Gleich am Tag ihrer Ankunft erhielten die Flüchtlinge medizinische Hilfe. Das Katharinenhospital entsandte Personal zur Untersuchung der Neuankömmlinge auf Krankheiten. „Es gab einiges zu behandeln, vom Abszess bis hin zu ernsthaften Erkrankungen. Zwei der Flüchtlinge mussten gleich ins Krankenhaus“, sagt Greschner.

In den kommenden Tagen kommt auf die Bewohner des Hauses Martinus unter anderem die Überprüfung der Personaldaten zu, die jeder Asylsuchende auf sich nehmen muss. Ungewiss ist noch, für wie lange sie in der kurzfristig bereit gestellten Unterkunft wohnen dürfen. Darüber, sagt Schmalzl, werde am heutigen Montag entschieden. Eigentlich sollten im Haus Martinus von der Stadt ab Oktober Flüchtlinge untergebracht werden. Die Stadt und die Caritas waren darüber in ernsthaften Verhandlungen. Dann kam am Samstag wegen der Flüchtlingssituation die Notanfrage des Staatsministeriums an die Stadt, und die Akteure fanden innerhalb von 24 Stunden die Lösung der Notunterkunft. Fest steht jedoch: Sie hat nur so lange Bestand, bis das 1968 gebaute Haus dem Neubau eines Altersheims weicht. „Wenn die Baugenehmigung erteilt ist und der Baubeginn fest steht, geben wir dies in nächster Zeit bekannt“, sagt Kurt Greschner.

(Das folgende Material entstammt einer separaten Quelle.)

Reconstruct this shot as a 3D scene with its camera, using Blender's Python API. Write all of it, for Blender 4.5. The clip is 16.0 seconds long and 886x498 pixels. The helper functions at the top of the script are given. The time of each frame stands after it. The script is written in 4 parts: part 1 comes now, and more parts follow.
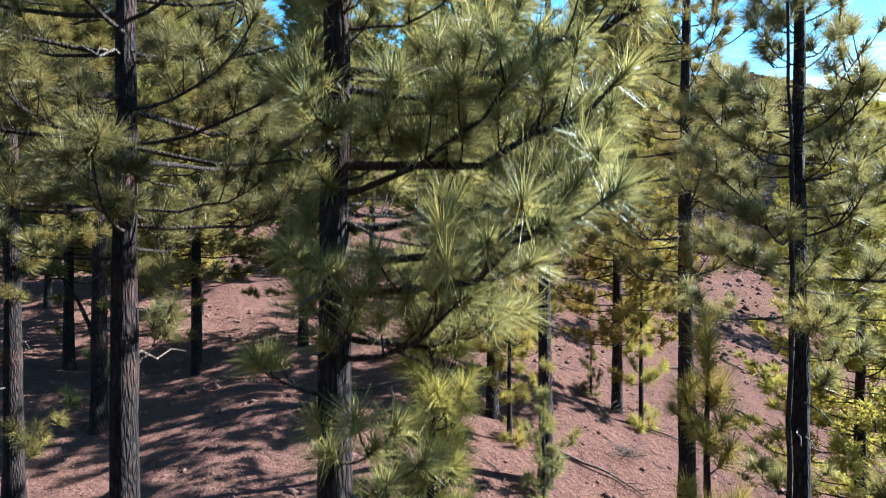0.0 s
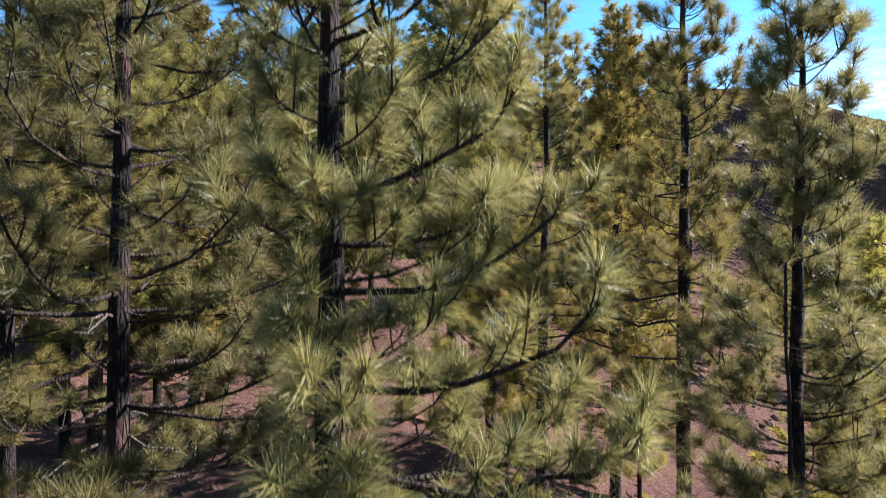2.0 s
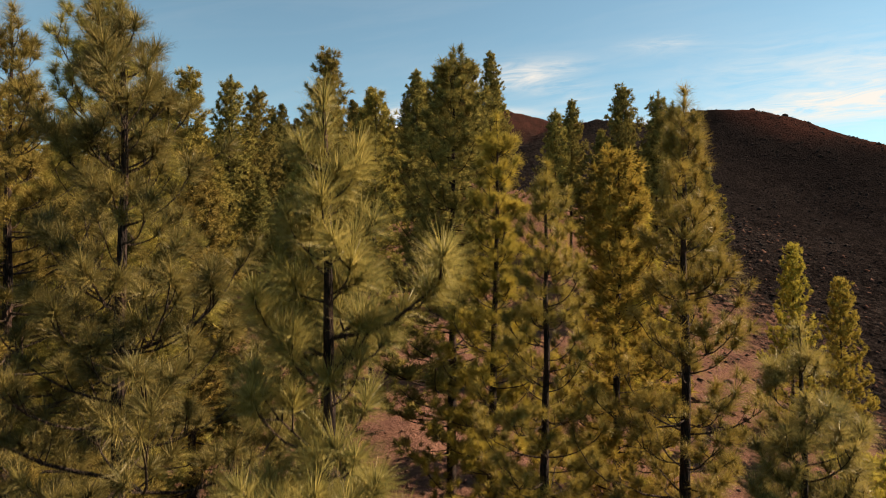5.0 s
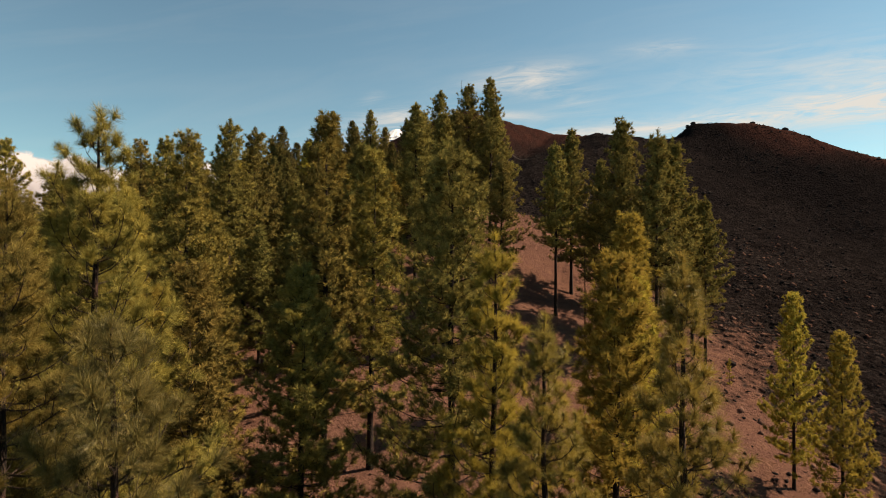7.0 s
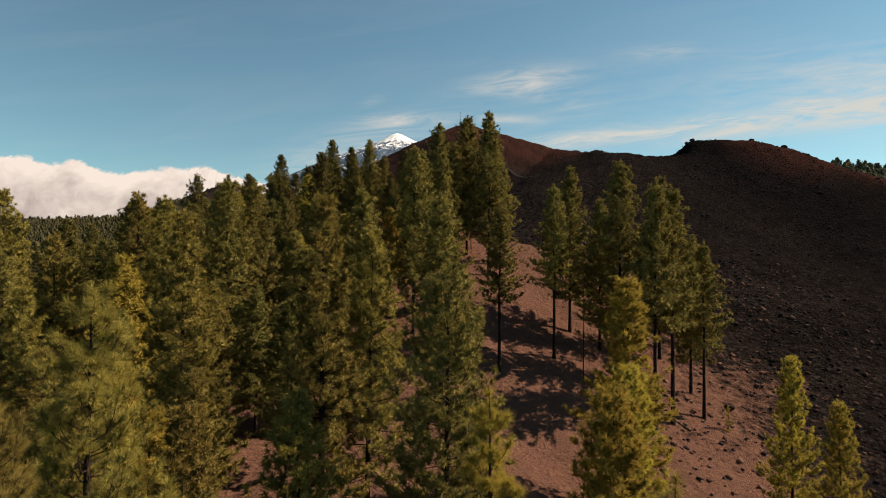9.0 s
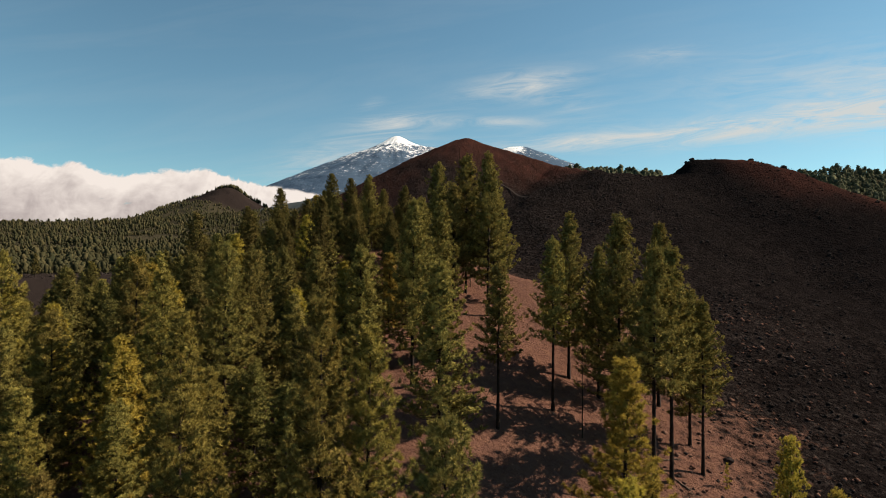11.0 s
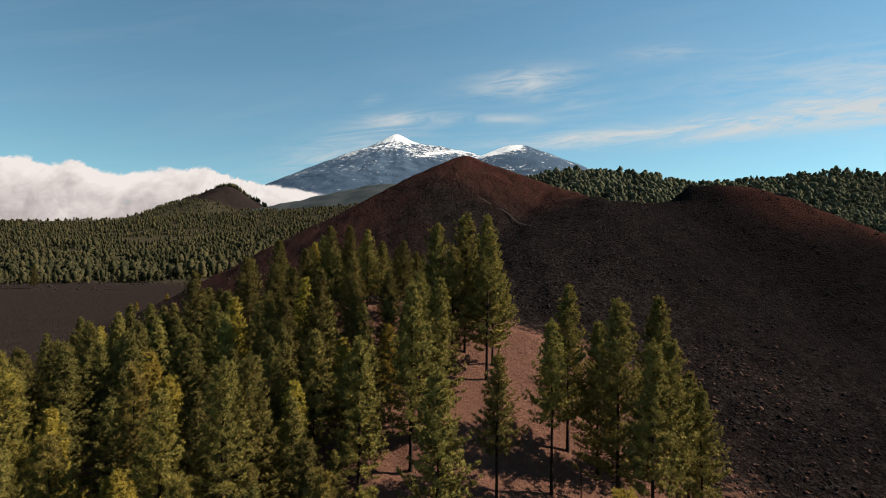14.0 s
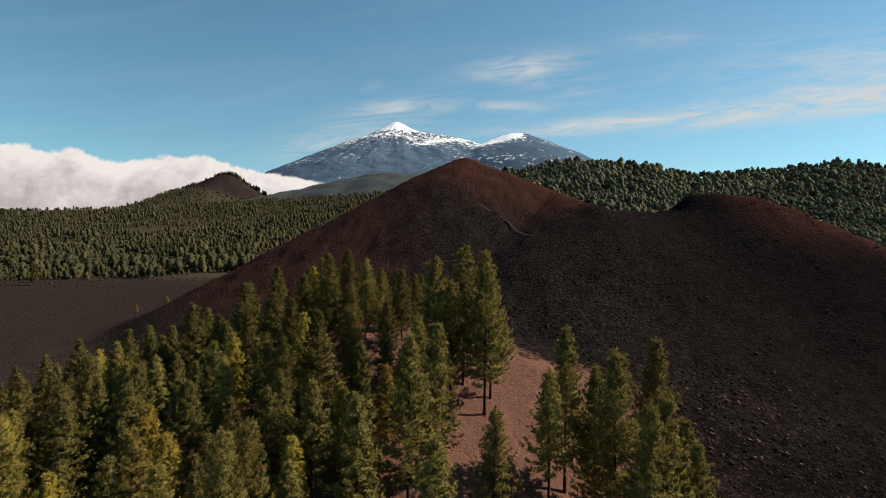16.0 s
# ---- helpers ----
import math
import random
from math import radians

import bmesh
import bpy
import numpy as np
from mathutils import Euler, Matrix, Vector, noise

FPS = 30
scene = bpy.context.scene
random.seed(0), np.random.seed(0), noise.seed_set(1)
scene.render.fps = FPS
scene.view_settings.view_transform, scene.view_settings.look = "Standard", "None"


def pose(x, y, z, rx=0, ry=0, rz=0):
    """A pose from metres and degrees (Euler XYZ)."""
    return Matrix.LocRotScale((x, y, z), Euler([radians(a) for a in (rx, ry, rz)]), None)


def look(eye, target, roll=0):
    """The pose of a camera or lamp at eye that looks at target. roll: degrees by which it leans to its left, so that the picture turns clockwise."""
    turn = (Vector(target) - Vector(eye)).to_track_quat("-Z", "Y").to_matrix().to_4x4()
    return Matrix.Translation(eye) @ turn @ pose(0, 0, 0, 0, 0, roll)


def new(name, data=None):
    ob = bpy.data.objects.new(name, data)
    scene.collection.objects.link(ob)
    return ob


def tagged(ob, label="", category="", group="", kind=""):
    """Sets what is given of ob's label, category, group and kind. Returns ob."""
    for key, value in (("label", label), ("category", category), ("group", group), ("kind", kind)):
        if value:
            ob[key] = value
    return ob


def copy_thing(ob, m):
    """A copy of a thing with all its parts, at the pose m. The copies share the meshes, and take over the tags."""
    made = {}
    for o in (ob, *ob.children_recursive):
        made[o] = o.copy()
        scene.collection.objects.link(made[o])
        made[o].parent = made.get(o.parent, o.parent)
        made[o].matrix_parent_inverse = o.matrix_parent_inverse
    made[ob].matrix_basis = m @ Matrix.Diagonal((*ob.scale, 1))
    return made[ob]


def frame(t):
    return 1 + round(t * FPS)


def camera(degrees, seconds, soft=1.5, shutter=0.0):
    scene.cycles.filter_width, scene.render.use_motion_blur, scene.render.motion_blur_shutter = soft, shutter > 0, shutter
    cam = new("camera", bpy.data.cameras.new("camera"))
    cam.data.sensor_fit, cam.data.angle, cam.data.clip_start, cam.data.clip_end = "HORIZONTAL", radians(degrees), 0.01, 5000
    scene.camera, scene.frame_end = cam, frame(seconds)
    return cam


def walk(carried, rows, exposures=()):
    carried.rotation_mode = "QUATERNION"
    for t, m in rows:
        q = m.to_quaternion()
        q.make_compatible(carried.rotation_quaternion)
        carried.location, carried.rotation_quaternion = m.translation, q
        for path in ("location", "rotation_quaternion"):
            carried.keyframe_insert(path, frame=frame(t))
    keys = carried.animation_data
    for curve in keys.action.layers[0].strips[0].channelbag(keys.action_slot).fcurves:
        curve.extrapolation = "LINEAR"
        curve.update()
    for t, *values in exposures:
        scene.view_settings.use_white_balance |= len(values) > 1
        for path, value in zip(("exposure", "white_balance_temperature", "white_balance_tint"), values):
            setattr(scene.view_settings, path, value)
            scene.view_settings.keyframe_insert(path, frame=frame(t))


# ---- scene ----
cam = camera(72.0, 16.0, soft=1.0, shutter=0.4)
METRES, EYE, TILT, LEAN, TURN = 36.0, 5.0, 0.0, 0.0, 0.0
ROWS = [
    (0.0, 0.0, 0.0, 0.0, 0.0, 0.0, -0.0),
    (0.5, 0.0004, 0.0004, 0.0164, 0.01, 0.09, -0.05),
    (1.0, 0.0007, 0.0007, 0.0352, 0.02, 0.19, -0.09),
    (1.5, 0.0009, 0.0012, 0.0547, 0.01, 0.34, -0.18),
    (2.0, 0.0013, 0.0011, 0.0741, 0.01, 0.44, -0.28),
    (2.5, 0.0014, 0.0008, 0.094, 0.02, 0.54, -0.32),
    (3.0, 0.0009, 0.0007, 0.1148, -0.0, 0.66, -0.41),
    (3.5, 0.0008, 0.0009, 0.1356, 0.03, 0.78, -0.44),
    (4.0, 0.001, 0.0013, 0.1566, 0.07, 0.86, -0.45),
    (4.5, 0.0011, 0.0017, 0.1778, 0.07, 0.94, -0.44),
    (5.0, 0.0012, 0.0014, 0.1978, 0.06, 1.03, -0.4),
    (7.5, 0.003, 0.0018, 0.3137, 0.12, 1.42, -0.37),
    (8.0, 0.0036, 0.0017, 0.3419, 0.12, 1.51, -0.36),
    (8.5, 0.0049, 0.0008, 0.3728, 0.1, 1.62, -0.36),
    (9.0, 0.0058, 0.0, 0.405, 0.09, 1.67, -0.41),
    (11.5, 0.0069, -0.0038, 0.5944, 0.05, 1.95, -0.56),
    (12.0, 0.0066, -0.005, 0.6345, 0.04, 2.05, -0.56),
    (12.5, 0.006, -0.0062, 0.6779, 0.04, 2.1, -0.56),
    (13.0, 0.0052, -0.0065, 0.7225, 0.02, 2.04, -0.6),
    (13.5, 0.0071, -0.0068, 0.7678, 0.06, 1.82, -0.6),
    (14.0, 0.0061, -0.0063, 0.8129, 0.0, 1.6, -0.62),
    (14.5, 0.008, -0.0058, 0.859, -0.01, 1.31, -0.64),
    (15.0, 0.0093, -0.0042, 0.9058, -0.01, 1.0, -0.66),
    (15.5, 0.01, -0.0036, 0.9524, -0.0, 0.72, -0.69),
    (16.0, 0.0113, -0.0038, 0.9996, 0.01, 0.42, -0.71),
]
EXPOSURES = [(0.0, 3.04, 4600, -1), (2.0, 2.52, 4950, 11), (3.5, 2.14, 6700, 16), (5.0, 1.76, 8000, 17), (7.5, 1.37, 7900, 16), (9.0, 1.24, 7450, 13), (12.5, 1.24, 6750, 11), (16.0, 1.22, 6550, 10)]
walk(cam, [(t, pose(0, 0, EYE, TILT, LEAN, TURN) @ pose(METRES * x, METRES * y, METRES * z, 90 + pitch, roll, yaw)) for t, x, y, z, yaw, pitch, roll in ROWS], EXPOSURES)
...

Schon am Sonntag hatte sich die Ankunft der Flüchtlinge in der Bevölkerung herumgesprochen – und sofort gab es erste Zeichen der Solidarität. „Wir bringen Malsachen, Spielzeug, Bücher und Kindersitze zum Tragen“, sagt Tanju Sahin von der Flüchtlingshilfe Stuttgart. Der Verein hat zehn Mitglieder und ist erst vor einer Woche gegründet worden. Geldspenden nehme man nicht an: „Wir haben selbst für 500 Euro eingekauft, und wir bitten Spender über soziale Medien um die Abgabe von Hygiene-Artikeln“, sagt der 26-Jährige, dessen Chef einst selbst als Flüchtling nach Stuttgart gekommen ist.